Calling A Professional
If you’re not convinced that you’re skilled enough to attempt and do all of the above things on your own. We do suggest you call a professional to handle it, most likely a plumber. They’ll charge an hourly rate but start with a certain fee just to come to your house. Prices vary but can climb as high as $500.
Plumbing Countertop/Freestanding Dishwasher
Luckily, commercial built-in dishwashers are the hardest to install so any other will be easier to install and you certainly can do it on your own. Nonetheless, if you’re not sure, you can still call someone to do it for you.
You’ll need a faucet hose attachment, sink tap click-on, and a brass sprinkler adaptor for the hose end. Simply put the hose attachment with a rubber gasket on the faucet and connect the water line hose end to it. The drain hose will go directly into the sink. When you want to use your faucet again, simply take off the connection from the benchtop dishwasher faucet.
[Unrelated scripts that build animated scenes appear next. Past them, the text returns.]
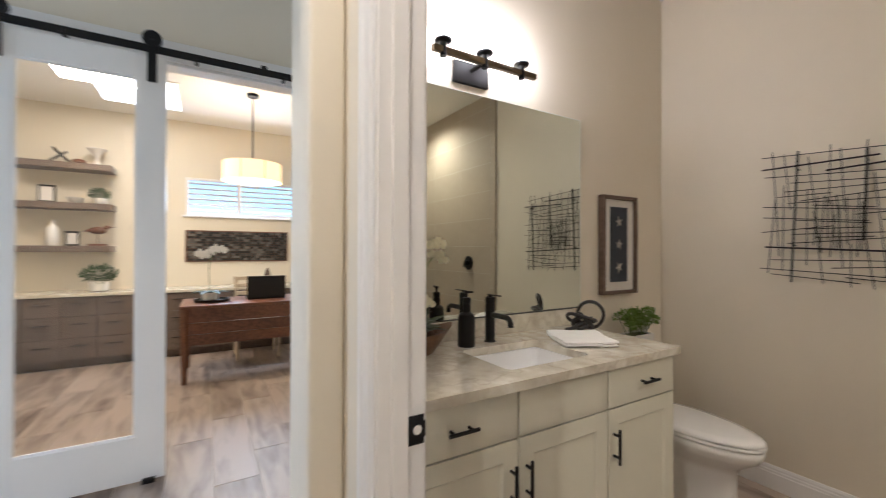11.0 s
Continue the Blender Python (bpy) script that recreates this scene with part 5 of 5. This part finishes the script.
    for x, y, z in ((-0.2, -0.23, 0.45), (-0.2, 0.23, 0.45), (0.2, -0.23, 0.98), (0.2, 0.23, 0.98)):
        bm = bmesh.new()
        rod(bm, (x, y, 0), (x, y, z), 0.017, 8, r2=0.021)
        part("leg", bm, PALE, ch)
    bm = bmesh.new()
    box(bm, -0.23, -0.25, 0.45, 0.22, 0.25, 0.485)
    part("seat", bm, PALE, ch, round_by=0.01)
    for z in (0.64, 0.74, 0.84, 0.93):
        bm = bmesh.new()
        box(bm, 0.192, -0.23, z, 0.21, 0.23, z + 0.05)
        part("back_slat", bm, PALE, ch, round_by=0.004, seg=1)
    # laptop, seen from behind its lid
    l = thing("laptop", (6.0, -0.895, 0.768), "open black laptop on the desk", "laptop")
    bm = bmesh.new()
    box(bm, 0.0, -0.20, 0.0, 0.27, 0.20, 0.016)
    part("base", bm, BLACK, l, round_by=0.003, seg=1)
    bm = bmesh.new()
    box(bm, -0.008, -0.20, 0.016, 0.004, 0.20, 0.258)
    part("lid", bm, BLACK, l, round_by=0.003, seg=1)
    # orchid on a tray
    tr = thing("serving_tray", (6.0, -0.36, 0.768), "round dark tray with raised rim on the desk", "tray")
    bm = bmesh.new()
    lathe(bm, ((0.15, 0.0), (0.165, 0.004), (0.17, 0.03), (0.163, 0.03), (0.155, 0.010), (0.02, 0.009)), seg=36)
    part("dish", bm, BLACK, tr)
    o = thing("potted_orchid", (6.0, -0.34, 0.778), "white orchid in a white pot on the tray", "plant")
    bm = bmesh.new()
    lathe(bm, ((0.05, 0), (0.075, 0.02), (0.08, 0.09), (0.076, 0.09), (0.07, 0.06)), seg=28)
    part("pot", bm, CERAMIC, o)
    bm = bmesh.new()
    rnd = random.Random(6)
    for i in range(7):
        a = i * 0.9
        bent_leaf(bm, (0, 0, 0.08), (math.cos(a), math.sin(a), 0.35), 0.18, 0.05, 0.06)
    part("leaves", bm, LEAF_DARK, o, smooth=60)
    st = curve_mesh("stem", [(0, 0, 0.08), (0.01, 0.01, 0.25), (0, 0.02, 0.42), (0.0, -0.03, 0.52), (0, -0.10, 0.53)], 0.004, STEM, o)
    bm = bmesh.new()
    for i, q in enumerate(((0, 0.05, 0.48), (0, 0.0, 0.52), (-0.01, -0.05, 0.55), (0, -0.11, 0.54), (-0.01, 0.09, 0.50))):
        blossom(bm, q, (-1, 0.1 * i - 0.2, 0.1), 0.118, 200 + i)
    part("blossoms", bm, CERAMIC, st, "white blossoms", smooth=70)


office()


def shelf_things():
    def vase(name, at, profile, material, label, category="vase", seg=24):
        v = thing(name, at, label, category)
        bm = bmesh.new()
        lathe(bm, profile, seg=seg)
        part("body", bm, material, v, smooth=60)
        return v

    def bush(name, at, r, label, seed):
        p = vase(name, at, ((r * 0.45, 0), (r * 0.65, 0.01), (r * 0.75, r * 0.7), (r * 0.70, r * 0.9), (r * 0.6, r * 0.9)), CERAMIC, label, "plant")
        bm = bmesh.new()
        leaf_ball(bm, (0, 0, r * 1.45), (r * 1.15, r * 1.15, r * 0.75), 420, r * 0.34, seed, 0.5)
        part("leaves", bm, LEAF_MID, p)

    def photo(at, w, h):
        f = thing("photo_frame", at, "small black photo frame standing on a shelf", "picture frame", rz=8)
        bm = bmesh.new()
        ring_strip(bm, [(-w / 2, 0), (w / 2, 0), (w / 2, h), (-w / 2, h)], [(-w / 2 + 0.02, 0.02), (w / 2 - 0.02, 0.02), (w / 2 - 0.02, h - 0.02), (-w / 2 + 0.02, h - 0.02)], -0.008, 0.008)
        bmesh.ops.transform(bm, matrix=pose(0, 0, 0, 0, 0, 90), verts=bm.verts)
        part("frame", bm, BLACK, f)
        bm = bmesh.new()
        box(bm, -0.003, -w / 2 + 0.02, 0.02, 0.003, w / 2 - 0.02, h - 0.02)
        part("print", bm, MATT_WHITE, f)
    bush("potted_plant", (7.34, 0.80, 1.858), 0.085, "small round green plant in a white pot on a shelf", 31)
    bush("potted_plant", (7.20, 0.78, 0.828), 0.135, "round green plant in a white bowl on the countertop", 32)
    photo((7.33, 1.05, 1.361), 0.13, 0.17)
    photo((7.33, 1.27, 1.858), 0.15, 0.20)
    # bird figure on a stand, shell, bottle, jack ornament
    b = thing("bird_figure", (7.34, 0.82, 1.361), "dark carved wading bird on a block stand", "ornament")
    bm = bmesh.new()
    box(bm, -0.05, -0.09, 0, 0.05, 0.09, 0.025)
    bst = part("stand", bm, WALNUT, b, round_by=0.003, seg=1)
    bm = bmesh.new()
    rod(bm, (0, 0.0, 0.025), (0, 0.0, 0.15), 0.004, 8)
    bmesh.ops.create_uvsphere(bm, u_segments=16, v_segments=10, radius=1.0, matrix=Matrix.Translation((0, 0, 0.185)) @ Matrix.Diagonal((0.035, 0.085, 0.045, 1)))
    bmesh.ops.create_uvsphere(bm, u_segments=12, v_segments=8, radius=0.027, matrix=Matrix.Translation((0, -0.085, 0.225)))
    rod(bm, (0, -0.10, 0.225), (0, -0.175, 0.235), 0.008, 8, r2=0.001)
    rod(bm, (0, 0.06, 0.19), (0, 0.14, 0.17), 0.02, 8, r2=0.004)
    part("figure", bm, WALNUT, b, smooth=70)
    c = vase("shell_ornament", (7.34, 0.83, 2.321), ((0.045, 0), (0.05, 0.01), (0.022, 0.05), (0.02, 0.10), (0.06, 0.16), (0.10, 0.20), (0.095, 0.205), (0.05, 0.16)), MATT_WHITE, "pale flared shell ornament on the top shelf", "ornament")
    j = thing("jack_ornament", (7.33, 1.15, 2.321), "dark metal jack ornament beside a stone", "ornament")
    bm = bmesh.new()
    for a, q in (((-0.07, -0.10, 0.0), (0.05, 0.07, 0.16)), ((0.06, -0.08, 0.0), (-0.05, 0.06, 0.17)), ((0, 0.12, 0.0), (0, -0.05, 0.14))):
        rod(bm, a, q, 0.012, 10)
    part("rods", bm, BLACK, j)
    vase("white_bottle", (7.33, 1.22, 1.361), ((0.05, 0), (0.055, 0.01), (0.055, 0.20), (0.02, 0.24), (0.018, 0.29), (0.022, 0.295)), CERAMIC, "tall white ceramic bottle on a shelf")
    vase("white_bowl", (7.33, 1.02, 1.858), ((0.03, 0), (0.05, 0.005), (0.085, 0.07), (0.08, 0.07), (0.04, 0.015)), CERAMIC, "small white ceramic bowl on a shelf", "bowl")
    vase("stone_ornament", (7.33, 0.99, 2.321), ((0.05, 0), (0.07, 0.02), (0.06, 0.05), (0.02, 0.065)), WALNUT, "dark smooth stone ornament on a shelf", "ornament")
    t = thing("pyramid_ornament", (7.2, -1.05, 0.828), "dark open pyramid ornament on the countertop", "ornament")
    bm = bmesh.new()
    lathe(bm, ((0.09, 0.0), (0.01, 0.24)), seg=4)
    part("body", bm, FRAME_WOOD, t, smooth=10)


shelf_things()


ROOMS = ((-1.6, -0.6, 2.07, 0.42), (-0.30, 0.51, 1.62, 2.12), (0.85, -3.02, 2.70, -0.72), (2.07, -2.6, 4.12, 2.4), (4.12, -2.6, 6.95, 2.0))


def planks():
    """Wood-look plank tiles in thirds bond over the whole floor, each a piece of its own."""
    floor = bpy.data.objects["floor"]
    w, ln, j = 0.235, 1.005, 0.0035
    bm = bmesh.new()
    box(bm, 0, 0, -0.004, ln - j, w - j, 0.0)
    es = [e for e in bm.edges if all(v.co.z > -0.001 for v in e.verts)]
    bmesh.ops.bevel(bm, geom=es, offset=0.0012, segments=1, affect="EDGES")
    bmesh.ops.recalc_face_normals(bm, faces=bm.faces)
    me = bpy.data.meshes.new("plank")
    bm.to_mesh(me)
    bm.free()
    me.materials.append(PLANK)
    offsets = (0.0, 0.335, 0.67)
    for row in range(-14, 10):
        y = 0.125 + row * w
        x = 3.655 + offsets[(row * 2) % 3] - 5 * ln if row % 3 else 3.655 - 5 * ln
        while x < 7.5:
            if any(x + ln > a and x < c and y + w > b and y < d for a, b, c, d in ROOMS):
                ob = new("plank", me)
                ob.parent = floor
                ob.location = (x, y, 0.0)
            x += ln


planks()
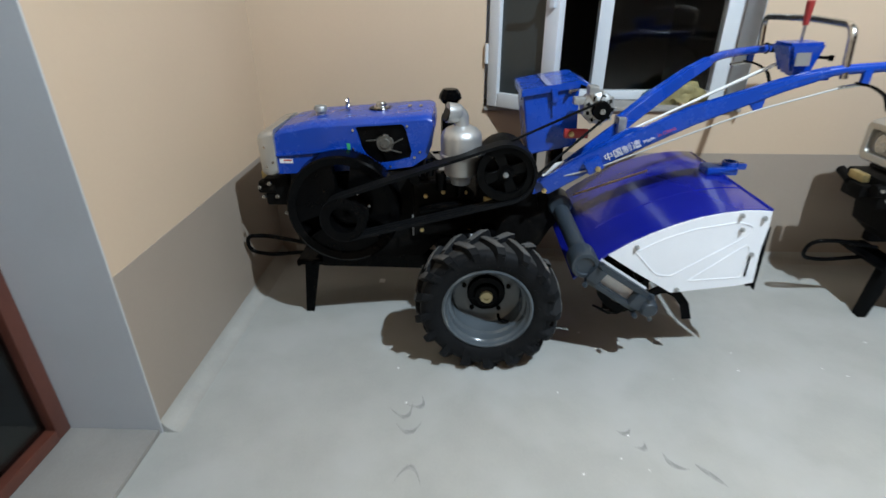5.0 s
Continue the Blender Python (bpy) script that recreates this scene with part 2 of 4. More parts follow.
def slab_xz(loop, holes, y, depth=0.0):
    """A flat sheet in x and z at y with holes, its hole edges turned in by depth."""
    bm = bmesh.new()
    es = []
    for lp in (loop, *holes):
        vs = [bm.verts.new((x, y, z)) for x, z in lp]
        es += [bm.edges.new((vs[i], vs[(i + 1) % len(vs)])) for i in range(len(vs))]
    keep = list(es)
    bmesh.ops.triangle_fill(bm, edges=es, use_beauty=True)
    if depth:
        r = bmesh.ops.extrude_edge_only(bm, edges=keep)
        for v in [g for g in r["geom"] if isinstance(g, bmesh.types.BMVert)]:
            v.co.y += depth
    return bm


def thing(name, label, category, group="", at=(0, 0, 0)):
    e = new(name)
    e.location = at
    e.empty_display_size = 0.1
    return tagged(e, label, category, group)



def bolts(parent, material, places, axis, r=0.009, h=0.008, name="bolt"):
    """Hexagon bolts that share one mesh, each a part of its own."""
    bm = hexbolt((0, 0, 0), axis, r, h)
    first = part(name, bm, material, parent)
    first.location = places[0]
    for p in places[1:]:
        share(name, first.data, parent, Matrix.Translation(p))

# ---- setting ----
WALL_Y, DADO_Z, LEFT_X, TOP = 1.0, 0.69, -1.267, 4.5
WIN = (0.0, 1.43, 0.93, 2.05)
WIN2 = (4.60, 6.06, 0.84, 2.05)
WALL_END = 6.8


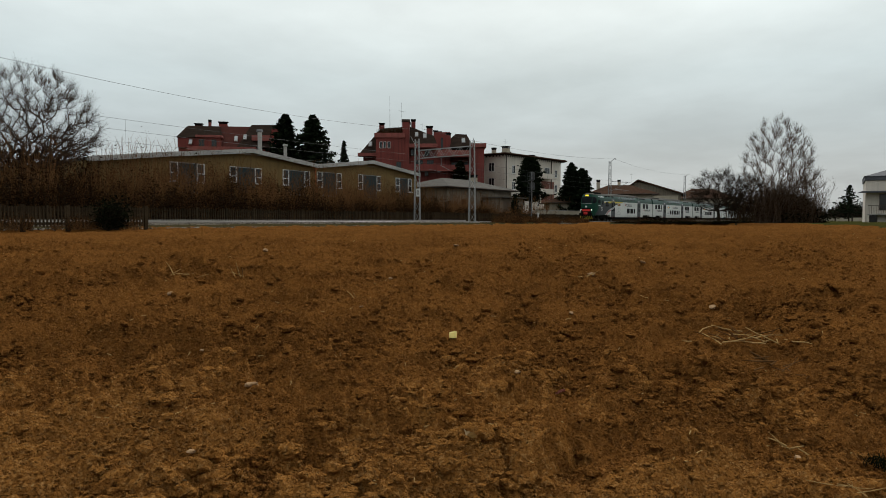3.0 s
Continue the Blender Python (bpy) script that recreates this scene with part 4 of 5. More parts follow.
def leaf_clump(verts, faces, c, s, rng, flat=0.5):
    a = Vector((rng.gauss(0, 1), rng.gauss(0, 1), rng.gauss(0, flat))).normalized() * s
    b = Vector((rng.gauss(0, 1), rng.gauss(0, 1), rng.gauss(0, flat + 0.3))).normalized() * s * 0.7
    k = len(verts)
    verts.extend((c - a, c + b, c + a, c - b))
    faces.append((k, k + 1, k + 2, k + 3))


def shrub(name, label, category, seed, h, r, stems, twigs, leaves, stem_mat, leaf_mat, leaf_size=0.09, low=0.1, group="", upright=0.25):
    """A multi-stemmed shrub: thin shoots from the ground with side twigs and withered leaves."""
    rng = random.Random(seed)
    g = thing(name, label, category, pose(0, 0, 0), group)
    sv, sf, lv, lf = [], [], [], []
    for _ in range(stems):
        a, q = rng.uniform(0, 6.2832), r * math.sqrt(rng.random())
        p = Vector((q * math.cos(a), q * math.sin(a), -0.1))
        d = Vector((upright * rng.gauss(0, 1), upright * rng.gauss(0, 1), 1))
        ln = h * rng.uniform(0.55, 1.05)
        path = limb(sv, sf, p, d, ln, rng.uniform(0.014, 0.03), 0.006, 3, 5, 0.07, 0.02, rng)
        for _ in range(twigs):
            pp, dd, _r = path[rng.randrange(1, len(path))]
            side = Vector((rng.gauss(0, 1), rng.gauss(0, 1), rng.uniform(0.2, 1.4)))
            sub = limb(sv, sf, pp.copy(), dd * 0.8 + side * 0.55, rng.uniform(0.4, 1.1), 0.010, 0.004, 3, 2, 0.12, 0.03, rng)
            for _ in range(leaves):
                c = rng.choice(sub)[0] + Vector((rng.gauss(0, 0.16), rng.gauss(0, 0.16), rng.gauss(0, 0.16)))
                if c.z > low:
                    leaf_clump(lv, lf, c, leaf_size * rng.uniform(0.5, 1.4), rng)
    raw_part("brushwood", sv, sf, stem_mat, g)["kind"] = "stuff"
    if lv:
        raw_part("foliage", lv, lf, leaf_mat, g)["kind"] = "stuff"
    return g


def plant(src, m, s):
    o = copy_thing(src, m)
    o.scale = s
    return o


def make_thicket():
    lab = ("tangled brown thicket shrub with bare upright stems", "dense dark brown thicket shrub with withered leaves", "tall reddish dry-stemmed shrub behind the fence")
    src = []
    for k in range(3):
        src.append(shrub("thicket_shrub", lab[0], "shrub", 40 + k, 4.9, 1.4, 62, 4, 2, REED, DRYLEAF, 0.042, group="thicket", upright=0.13))
    for k in range(3):
        src.append(shrub("thicket_shrub", lab[1], "shrub", 50 + k, 3.9, 1.5, 30, 8, 9, DARKBARK, DRYLEAF, 0.085, group="thicket", upright=0.32))
    src.append(shrub("thicket_shrub", lab[2], "shrub", 58, 5.6, 1.3, 34, 7, 0, REED, DRYLEAF, 0.05, group="thicket", upright=0.16))
    rng = random.Random(77)
    first = set()
    spots = []
    x = 6.0
    while x < 92:
        top = float(np.interp(x, [6, 20, 30, 40, 55, 70, 77, 92], [1.25, 1.25, 1.18, 1.06, 0.95, 0.76, 0.5, 0.4]))
        for y, kk, hs in ((45.6, 3, 0.62), (47.2, rng.choice((0, 3, 1)), 0.85), (49.0, rng.choice((0, 1, 2)), 1.0), (51.3, rng.choice((0, 1, 4, 5)), 1.05)):
            if rng.random() < 0.95:
                spots.append((x + rng.uniform(-0.7, 0.7), y + rng.uniform(-0.5, 0.5), kk if kk != 3 else rng.choice((3, 4, 5)), top * hs * rng.uniform(0.82, 1.12)))
        if rng.random() < 0.8:
            spots.append((x + rng.uniform(-0.8, 0.8), rng.uniform(46.5, 51), 6, (0.55 + 0.5 * top) * rng.uniform(0.8, 1.1)))
        x += 2.3
    for x, y, k, s in spots:
        m = pose(x, y, 1.2, 0, 0, rng.uniform(0, 360))
        w = rng.uniform(0.85, 1.15)
        if k not in first:
            first.add(k)
            src[k].matrix_basis = m
            src[k].scale = (w, w, s)
        else:
            plant(src[k], m, (w, w, s))
    return src


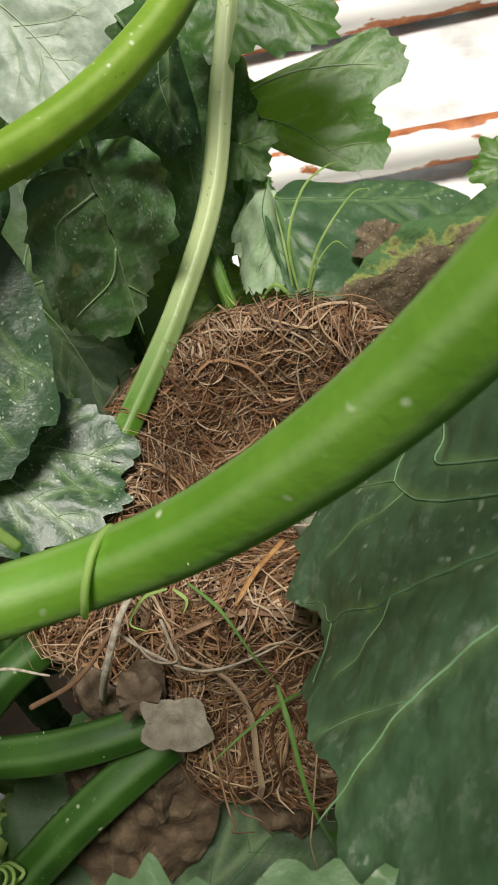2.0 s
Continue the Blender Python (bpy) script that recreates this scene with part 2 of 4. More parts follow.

There’s no complex plumbing required as these dishwashers are made to be pulled out easily. When connecting them to a drain or water line, simply make sure everything is turned off. You can connect them just like a built-in model or you can do the plumbing work just like on a benchtop model. The added benefit is that they’re mobile and easy to move elsewhere.
To Wrap It Up
If you have a built-in dishwasher it’ll take some work and preparation to get everything right but it should be easier if you’re replacing your dishwasher instead getting a brand new one to install where there wasn’t one before. You might have to install a shut-off valve for the water line and install an air gap for the drain line. Follow the steps and you’ll do just fine certainly.